Un nuovo progetto di tirocinio, finanziato dalla Provincia, gestito dal Centro Studio e Lavoro “la Cremeria” in collaborazione con il Comune di Reggio unitamente alla Casa Circondariale, attuato fuori dalle mura del carcere per formare figure professionali nel campo del restauro archeologico.
E’ molto difficile oltrepassare la “frontiera” che separa la libertà dalla prigionia, sia questa fisica o mentale, e accade frequentemente che quella stessa “frontiera” sia delimitata da sbarre che rendono la distanza impossibile da attraversare.
La cultura, l’arte può essere uno strumento di recupero sociale dei detenuti e un mezzo
per favorire il reinserimento nel mondo del lavoro, una volta lasciato il carcere. Con questa convinzione a Reggio Emilia ha visto la luce una esperienza totalmente nuova, la prima del suo genere, attuata con cinque detenuti della Casa Circondariale per
iniziativa di più Enti.
I soggetti che hanno reso possibile questa iniziativa sono: la Provincia di Reggio Assessorato “Lavoro, formazione Professionale, politiche del lavoro” (Ente Finanziatore), il Centro Studio e Lavoro “la Cremeria” srl del Comune di Cavriago (Ente attuatore accreditato), il Comune di Reggio Emilia (Assessorato alla Cultura – Musei Civici e Assessorato ai diritti della cittadinanza e pari opportunità – Politiche per l’integrazione, l’inclusione e la convivenza), la Casa Circondariale.

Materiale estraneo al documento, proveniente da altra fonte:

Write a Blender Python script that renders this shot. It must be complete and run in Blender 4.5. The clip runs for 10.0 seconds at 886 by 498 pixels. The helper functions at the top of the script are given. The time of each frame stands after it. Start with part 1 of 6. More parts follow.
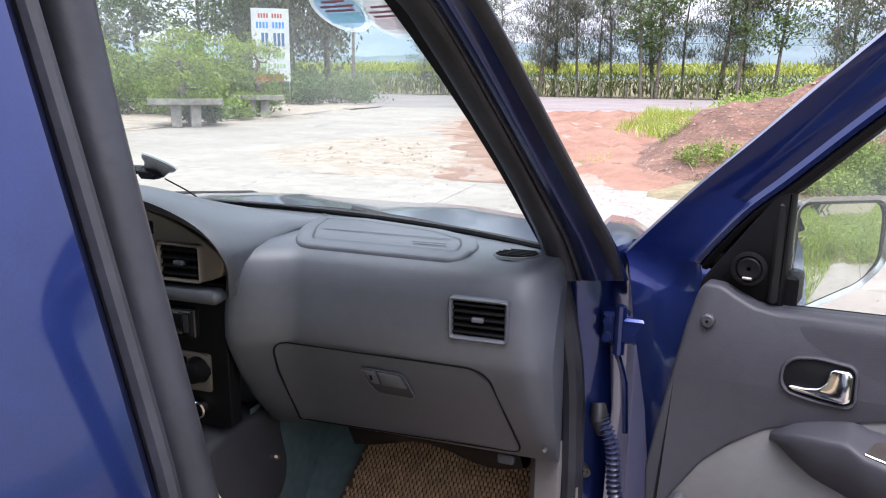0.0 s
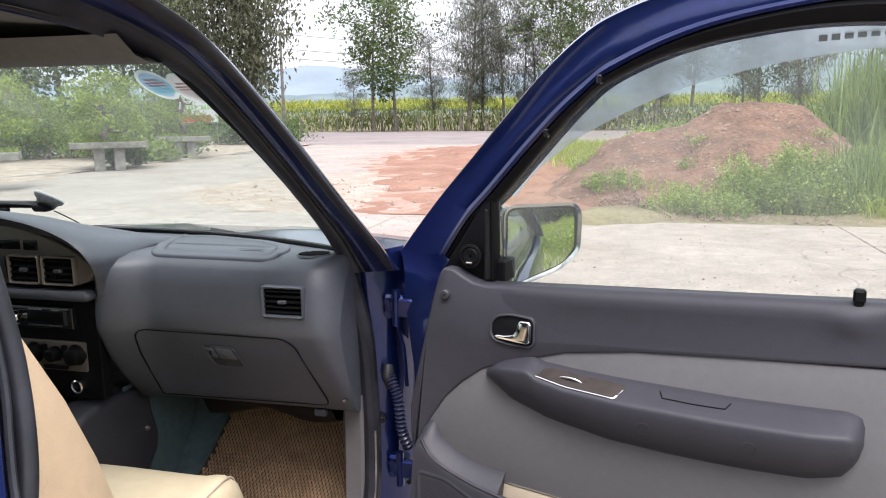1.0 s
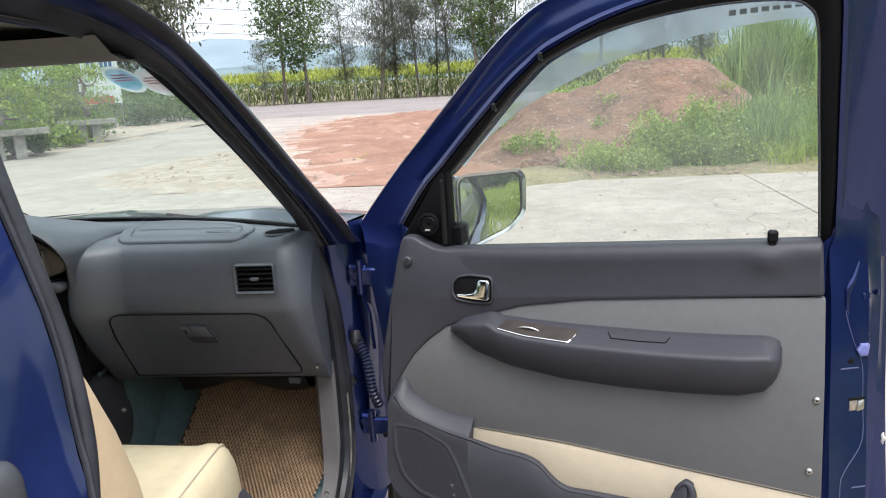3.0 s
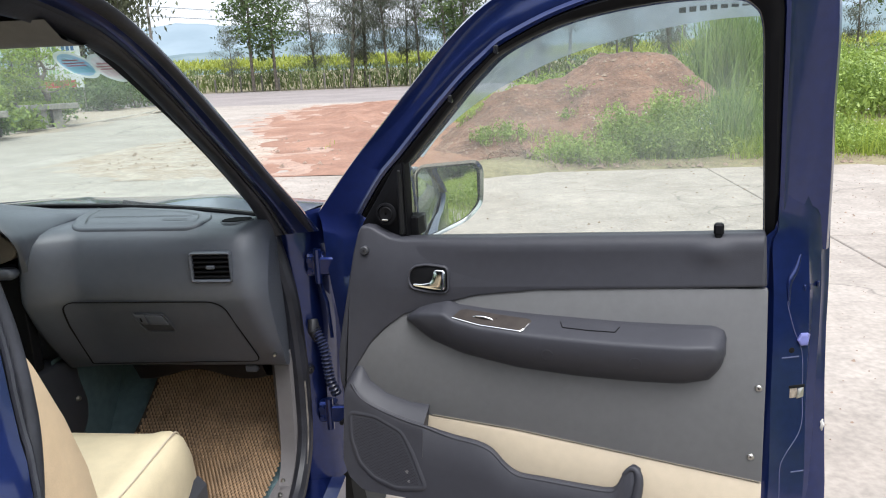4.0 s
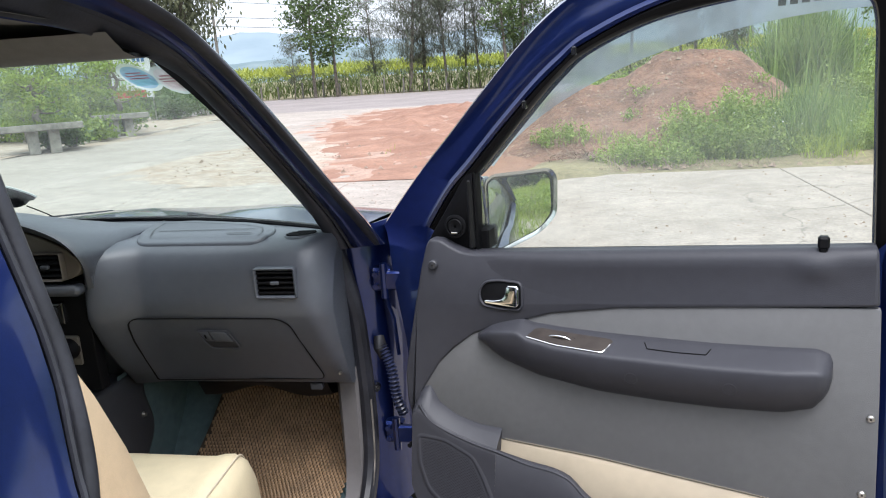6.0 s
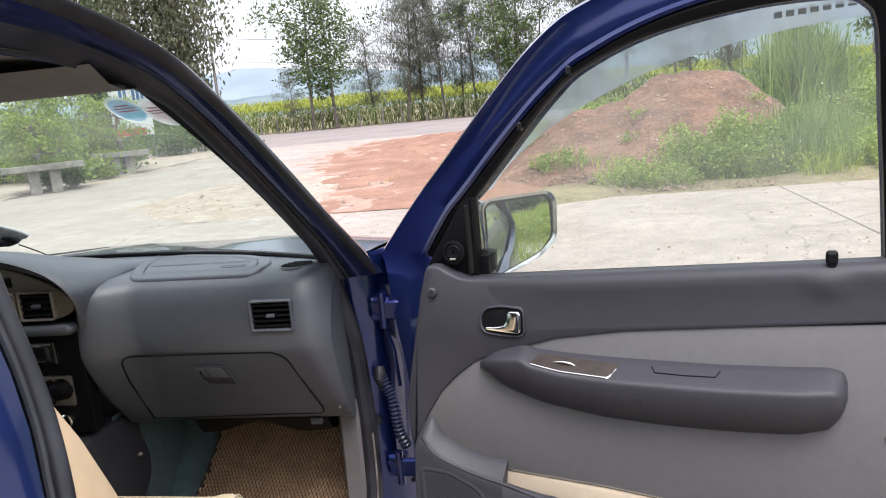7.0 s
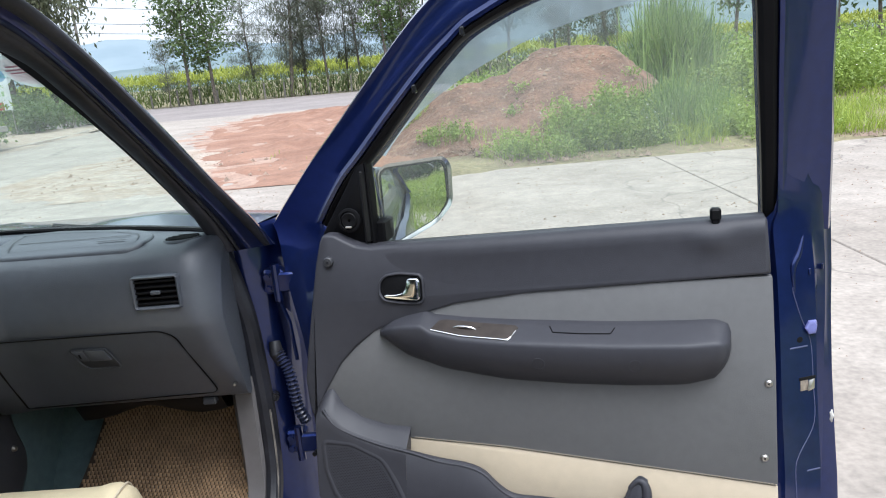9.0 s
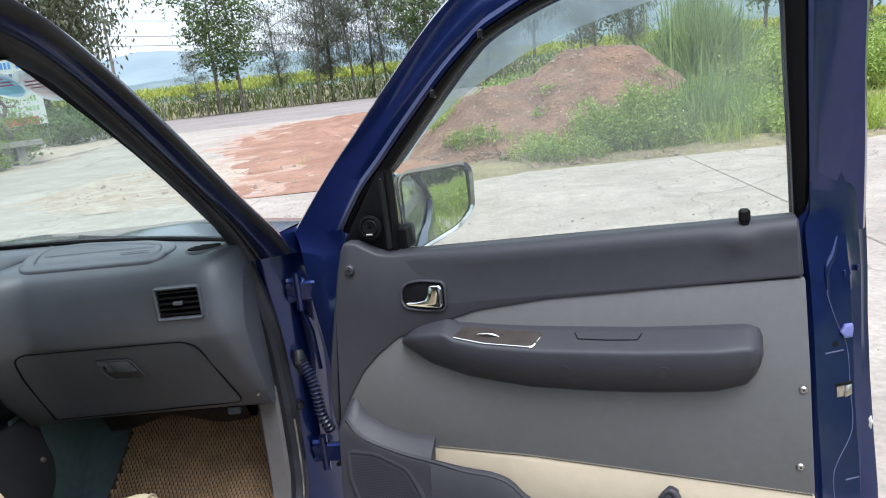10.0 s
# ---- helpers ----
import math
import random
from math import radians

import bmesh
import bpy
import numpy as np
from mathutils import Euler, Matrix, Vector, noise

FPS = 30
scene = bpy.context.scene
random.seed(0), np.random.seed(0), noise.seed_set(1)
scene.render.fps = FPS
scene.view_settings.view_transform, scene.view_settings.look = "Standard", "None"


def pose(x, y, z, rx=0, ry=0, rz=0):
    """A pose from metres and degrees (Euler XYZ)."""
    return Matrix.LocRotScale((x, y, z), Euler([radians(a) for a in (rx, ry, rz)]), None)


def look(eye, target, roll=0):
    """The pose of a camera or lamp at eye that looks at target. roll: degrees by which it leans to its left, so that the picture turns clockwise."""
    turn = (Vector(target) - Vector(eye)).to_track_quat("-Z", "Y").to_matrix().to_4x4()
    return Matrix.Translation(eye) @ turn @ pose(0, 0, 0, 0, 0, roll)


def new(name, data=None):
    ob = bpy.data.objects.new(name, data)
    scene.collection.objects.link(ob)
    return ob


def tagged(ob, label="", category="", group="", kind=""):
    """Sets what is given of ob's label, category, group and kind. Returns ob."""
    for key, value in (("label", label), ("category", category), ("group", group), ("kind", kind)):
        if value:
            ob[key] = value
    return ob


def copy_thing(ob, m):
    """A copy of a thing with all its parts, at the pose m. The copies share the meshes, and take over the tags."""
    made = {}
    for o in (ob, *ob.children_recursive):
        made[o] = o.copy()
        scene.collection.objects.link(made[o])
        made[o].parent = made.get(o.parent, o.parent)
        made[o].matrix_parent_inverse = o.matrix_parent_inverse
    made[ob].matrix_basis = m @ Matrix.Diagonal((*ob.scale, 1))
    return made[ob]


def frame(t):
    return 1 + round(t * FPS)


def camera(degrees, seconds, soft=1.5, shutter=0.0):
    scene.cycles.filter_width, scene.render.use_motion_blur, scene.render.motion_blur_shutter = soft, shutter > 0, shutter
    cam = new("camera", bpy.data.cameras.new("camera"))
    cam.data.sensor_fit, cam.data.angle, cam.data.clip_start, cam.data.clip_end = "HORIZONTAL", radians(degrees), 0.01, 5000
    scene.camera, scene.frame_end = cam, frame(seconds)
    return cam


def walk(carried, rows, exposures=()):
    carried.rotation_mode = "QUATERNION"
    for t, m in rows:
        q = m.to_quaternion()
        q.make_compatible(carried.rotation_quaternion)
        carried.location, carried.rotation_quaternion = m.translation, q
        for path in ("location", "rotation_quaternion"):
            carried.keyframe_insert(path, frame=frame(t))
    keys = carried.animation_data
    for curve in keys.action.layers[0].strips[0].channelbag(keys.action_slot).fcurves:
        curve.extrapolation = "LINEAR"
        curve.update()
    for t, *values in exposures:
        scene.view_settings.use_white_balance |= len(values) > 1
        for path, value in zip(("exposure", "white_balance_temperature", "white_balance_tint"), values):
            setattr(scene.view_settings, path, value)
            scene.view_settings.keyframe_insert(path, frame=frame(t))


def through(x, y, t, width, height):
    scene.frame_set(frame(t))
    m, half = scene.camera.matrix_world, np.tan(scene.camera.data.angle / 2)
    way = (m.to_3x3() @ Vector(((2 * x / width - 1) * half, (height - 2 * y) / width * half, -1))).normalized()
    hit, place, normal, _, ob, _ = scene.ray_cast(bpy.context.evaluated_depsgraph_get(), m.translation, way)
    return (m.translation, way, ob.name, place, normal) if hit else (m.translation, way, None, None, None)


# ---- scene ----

Si tratta di un progetto di tirocinio soprannominato “La Pulce al Museo” destinato a formare nuove figure professionali nel campo del restauro archeologico. Da sottolineare anche la collaborazione sviluppata con due ditte private, Gea s.n.c. e Opus restauri s.r.l. e il patrocinio della Soprintendenza per i beni archeologici dell’Emilia Romagna.
L’iniziativa non a caso ha preso il via dal territorio, dal patrimonio della città. Alle collezioni archeologiche dei Musei Civici fanno capo locali di deposito dei materiali provenienti da scavi effettuati a Reggio e provincia negli ultimi decenni.
La Pulce è la località alla periferia meridionale della città in cui non soltanto ha sede la Casa circondariale di Reggio, ma anche uno dei maggiori depositi dei Musei Civici, nel quale vengono ricoverati i materiali archeologici provenienti da scavi urbani, per lo più risalenti all’età romana. Fra questi sono le oltre 1000 cassette che dal 1978 (anno del ritrovamento) contengono i materiali dello scavo effettuato nell’area della palestra dell’Istituto scolastico “Scaruffi”, dove in età romana si sviluppava il principale quartiere industriale della città, in cui si producevano ceramiche.
Il progetto rivolto ai detenuti, la cui fase attuativa è iniziata a novembre 2006, ha ormai superato il periodo di rodaggio ed è entrato nel vivo delle operazioni. Si concluderà nel prossimo mese di giugno. L’iter comporta l’acquisizione delle fondamentali conoscenze della storia e archeologia della Reggio romana, delle caratteristiche dei materiali che si rinvengono in scavi di età romana, delle tecniche dello scavo archeologico, del trattamento del materiale ceramico dal momento dell’acquisizione dopo lo scavo sino alla
musealizzazione ed esposizione al pubblico.
A differenza di altre iniziative in Italia questo progetto presenta alcune caratteristiche del tutto nuove. Innanzitutto “La Pulce al Museo” è sviluppato totalmente fuori dal carcere.
Un gruppo di detenuti, condannati è stato autorizzato con il beneficio del lavoro all’esterno ad uscire dalle mura della Casa circondariale per seguire l’iter formativo nelMuseo di Reggio Emilia, lavorando fianco a fianco con specialisti del settore.
In secondo luogo non va sottovalutata la possibilità che si offre ai partecipanti al progetto di trovare uno sbocco lavorativo ed anzi una possibile assunzione nel campo dei beni culturali (come tecnici dello scavo archeologico o come restauratori), assicurata dalle ditte che collaborano al progetto. Un aspetto che deve altresì essere messo in evidenza è l’occasione offerta ai detenuti non solo come momento di crescita culturale e di reinserimento nella società in attuazione del mandato istituzionale, così come detta l’art. 27 della Costituzione, ma anche di condivisione partecipata della storia della città che li ospita. I detenuti coinvolti sono infatti prevalentemente stranieri e la conoscenza del luogo in cui vivono, a cominciare dal suo passato più antico, non può che favorirne l’integrazione e la convivenza con la popolazione residente.